Records from a collection:
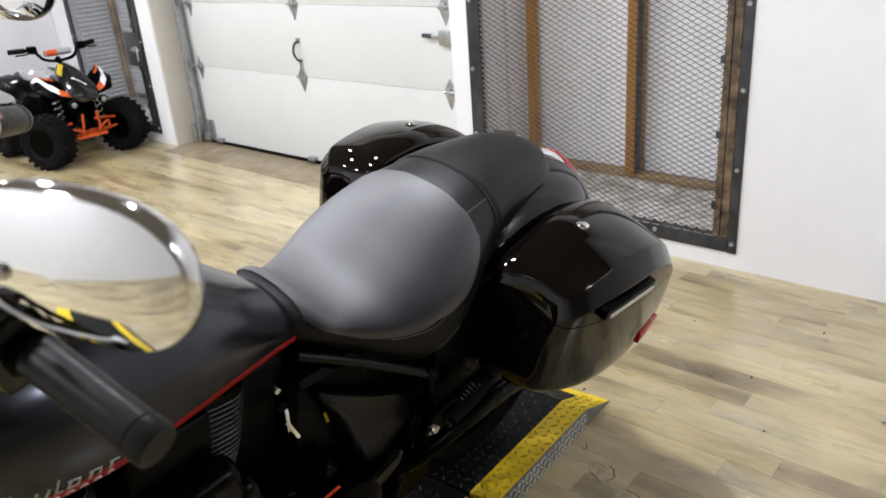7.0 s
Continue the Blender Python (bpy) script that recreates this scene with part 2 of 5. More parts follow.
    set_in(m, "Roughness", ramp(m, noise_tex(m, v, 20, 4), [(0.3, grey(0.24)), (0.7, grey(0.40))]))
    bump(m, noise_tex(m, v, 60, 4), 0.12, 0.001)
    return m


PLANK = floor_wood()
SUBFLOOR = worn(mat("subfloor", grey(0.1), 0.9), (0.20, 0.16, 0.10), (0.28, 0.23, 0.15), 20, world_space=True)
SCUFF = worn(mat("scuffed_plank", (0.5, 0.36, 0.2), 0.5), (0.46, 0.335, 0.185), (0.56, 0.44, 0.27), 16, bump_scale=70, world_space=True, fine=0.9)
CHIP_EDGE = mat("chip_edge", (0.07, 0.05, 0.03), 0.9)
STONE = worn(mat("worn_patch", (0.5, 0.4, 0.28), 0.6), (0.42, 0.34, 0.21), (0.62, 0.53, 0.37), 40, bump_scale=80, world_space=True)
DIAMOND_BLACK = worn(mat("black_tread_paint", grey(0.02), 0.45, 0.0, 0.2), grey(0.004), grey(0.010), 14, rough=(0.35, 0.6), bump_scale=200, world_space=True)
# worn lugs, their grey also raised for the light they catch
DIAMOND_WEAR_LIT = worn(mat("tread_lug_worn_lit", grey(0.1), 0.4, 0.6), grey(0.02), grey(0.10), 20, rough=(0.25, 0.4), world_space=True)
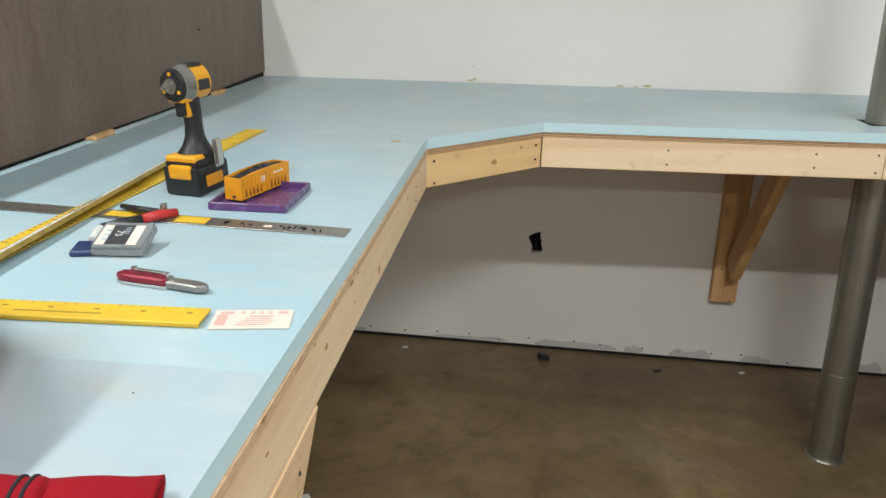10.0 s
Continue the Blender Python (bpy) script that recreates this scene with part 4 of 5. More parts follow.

**What to do**: Reproduce all of the material exactly, apart from the pictures.

**Finished answer**:
7.0 s
Continue the Blender Python (bpy) script that recreates this scene with part 2 of 5. More parts follow.
    set_in(m, "Roughness", ramp(m, noise_tex(m, v, 20, 4), [(0.3, grey(0.24)), (0.7, grey(0.40))]))
    bump(m, noise_tex(m, v, 60, 4), 0.12, 0.001)
    return m


PLANK = floor_wood()
SUBFLOOR = worn(mat("subfloor", grey(0.1), 0.9), (0.20, 0.16, 0.10), (0.28, 0.23, 0.15), 20, world_space=True)
SCUFF = worn(mat("scuffed_plank", (0.5, 0.36, 0.2), 0.5), (0.46, 0.335, 0.185), (0.56, 0.44, 0.27), 16, bump_scale=70, world_space=True, fine=0.9)
CHIP_EDGE = mat("chip_edge", (0.07, 0.05, 0.03), 0.9)
STONE = worn(mat("worn_patch", (0.5, 0.4, 0.28), 0.6), (0.42, 0.34, 0.21), (0.62, 0.53, 0.37), 40, bump_scale=80, world_space=True)
DIAMOND_BLACK = worn(mat("black_tread_paint", grey(0.02), 0.45, 0.0, 0.2), grey(0.004), grey(0.010), 14, rough=(0.35, 0.6), bump_scale=200, world_space=True)
# worn lugs, their grey also raised for the light they catch
DIAMOND_WEAR_LIT = worn(mat("tread_lug_worn_lit", grey(0.1), 0.4, 0.6), grey(0.02), grey(0.10), 20, rough=(0.25, 0.4), world_space=True)
10.0 s
Continue the Blender Python (bpy) script that recreates this scene with part 4 of 5. More parts follow.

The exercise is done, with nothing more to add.